Bij e-mail van 22 juli 2019 heeft de makelaar van [eiser01] aan Blijvend Goed medegedeeld:
“De verkopers hebben mij gevraag[d] een afspraak in te plannen met hen, mij e[n] jullie als koper. Zij zijn geschrokken van onderstaande mail. Om eerlijk te zijn ben ik ook wel verbaas[d]. In onze gesprekken (…) hebben jullie aangegeven dat jullie zorg zouden dragen voor de ontruiming en de opslag. Daarmee is ook vaker aangegeven dat jullie dit zouden regelen en daarmee ook de bijkomende kosten voor jullie rekening zouden nemen. Derhalve is ook aangegeven dat er een eindtermijn aan de opslag moest zitten, daar de verkopers niet (…) eeuwig gebruik zouden maken van de opslagruimte.
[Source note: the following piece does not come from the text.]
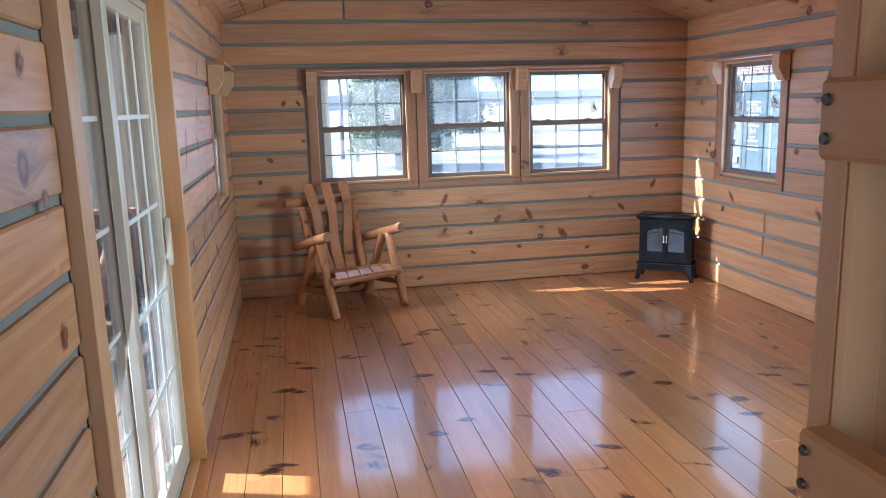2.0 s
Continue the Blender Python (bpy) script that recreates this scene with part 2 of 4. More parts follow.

Uit onderstaande mail blijkt nu dat jullie alle kosten voor de ontruiming en opslag in rekening willen gaan brengen bij de verkopers? Dit is niet conform afspraak.
(…)”
2.7.
Bij e-mail van 15 oktober 2019 heeft Blijvend Goed aan de makelaar van [eiser01] medegedeeld:
“Afgelopen weekend hebben wij stevige gesprekken gehad met onze mede investeerders in dit project. Kortgezegd komt het er op neer dat het vertrouwen is opgezegd. Dit heeft alles te maken met de vertragingen die zijn opgetreden. Wij zijn inmiddels 15 maanden verder en de maat was vol voor onze partners. Bovendien is de opvatting van verkoper ‘dat wij de kosten zouden dragen voor het leeghalen, transporteren en opslaan van goederen’ volledig in het verkeerde keelgat geschoten. Er is altijd gesproken over een organiserende rol vanuit ons om verkoper te ontlasten. Alle kosten die hiermee gepaard gaan dienen dan ook voor rekening van verkoper te zijn. Immers hadden zij zelf deze kosten ook moeten dragen indien het pand leeg en ontruimd opgeleverd had dienen te worden bij levering in juli jl.. Wij hebben in dit traject alleen maar coulance betracht.
(…)
De Gemeente heeft zich inmiddels ook al gemeld en wil duidelijkheid omtrent de plannen en wil eigenlijk niet meer wachten. Een aanschrijving ligt dan ook op de loer. Wij lopen hiermee (financiële) schade op.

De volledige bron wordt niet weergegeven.